Two decades ago, before he ditched the DJ gig and pulled together one of New York City’s most influential bands, James Murphy had an idea to change the city’s soundtrack: tweak all the turnstiles along the entrances of certain subway stations.
In his world, that shrill monotone beep that greets each rider upon entrance gets replaced with an in-key chromatic tone making a coherent melody. Beep, beep beep beep becomes an orchestra—three to five note sequences, all unique, for each involved station in the system. Murphy, 45, wrote about the concept as if it were a symphony: “Part of an intersecting larger piece of music, which would run from station to station, and cross one another as, say, the 4, 5, 6 line (one musical piece) intersects with the L, N, R, Q, and W (another musical piece) at Union Square.” He’s tapped into a renewed focus on the endeavor since attracting the attention of Heineken.
We’ve seen applications like this before. In fact, music came into play underground in Stockholm, Sweden. In 2009, in an effort to increase riders’ use of stairs going level-to-level over escalators, a team of good samaritans supplanted standard stairs with sensors, levers, and slats to make a public piano. Steps along the staircase departing the city’s Odenplan station would sound as though one was tickling a set of ivories. Since, such stairs have been redeployed in cities all around the world—San Francisco; Milan; Rennes, France; and Hangzhou, China. Most recently, it made its way to Baltimore, where a group of undergraduates from the Hopkins Robotics Club at Johns Hopkins University converted an academic building’s stairways into keys.
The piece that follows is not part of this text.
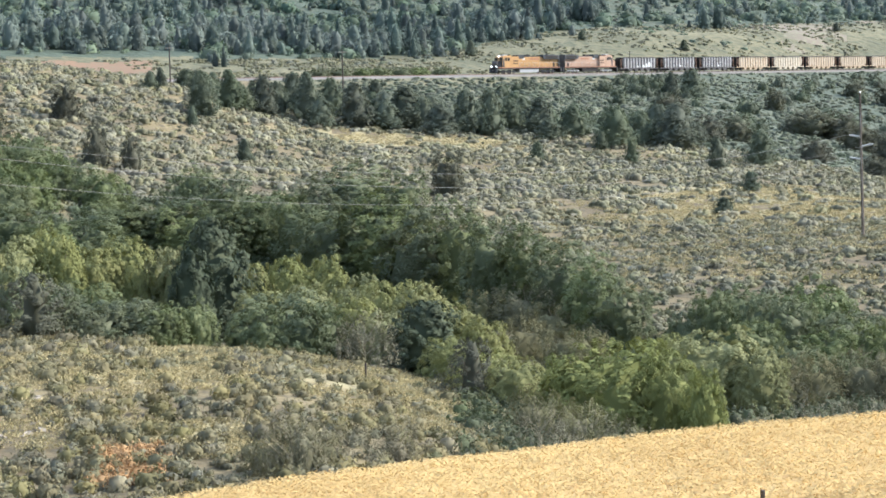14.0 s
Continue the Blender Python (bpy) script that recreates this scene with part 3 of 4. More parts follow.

The mindset of each installation is simple: Each step or turnstile lends such a service to public life that they’re rendered conspicuously boring. They are utility; a resource for the greater public. But they don’t have to be boring. They can be grand, opportunistic, filled with life, energy, heart, and focused on bettering the community.
They can be grand, opportunistic, filled with life, energy, heart, and focused on bettering the community.
Murphy acknowledges this. “The subway system of my city,” he writes, “is one of the most egalitarian, kind and high-functioning miracles in a city known around the world for its nearly unforgiving toughness. … Unfortunately the sound of the subway is kind of a drag.”
The effort’s stalled out a few times, due to touring commitments with LCD Soundsystem, other obligations, and pushback from NYC’s Mass Transit Authority. But now, with help from Heineken, Murphy’s revamping his effort to make New York City transport a little better, coinciding with the city’s planned switch to new turnstiles in 2019. No surprise he’s using music as a means of getting there.
“I believe that music makes people happy, and makes them reflective. I think people who are willing to do what it takes to live here and work here – the commutes and the crowds – deserve a small sonic gift on their way home, or to deliver something, or getting to their school in another neighborhood. And I think that in the years to come … people who grew up with these sounds will hear a piece of music at an opera, or on an ad, or in the background of a film, and feel a nostalgia for their first apartment, or their basketball practices.”
A nostalgia for home, our daily history, and the little joys we’d find in the trips we’d make each day.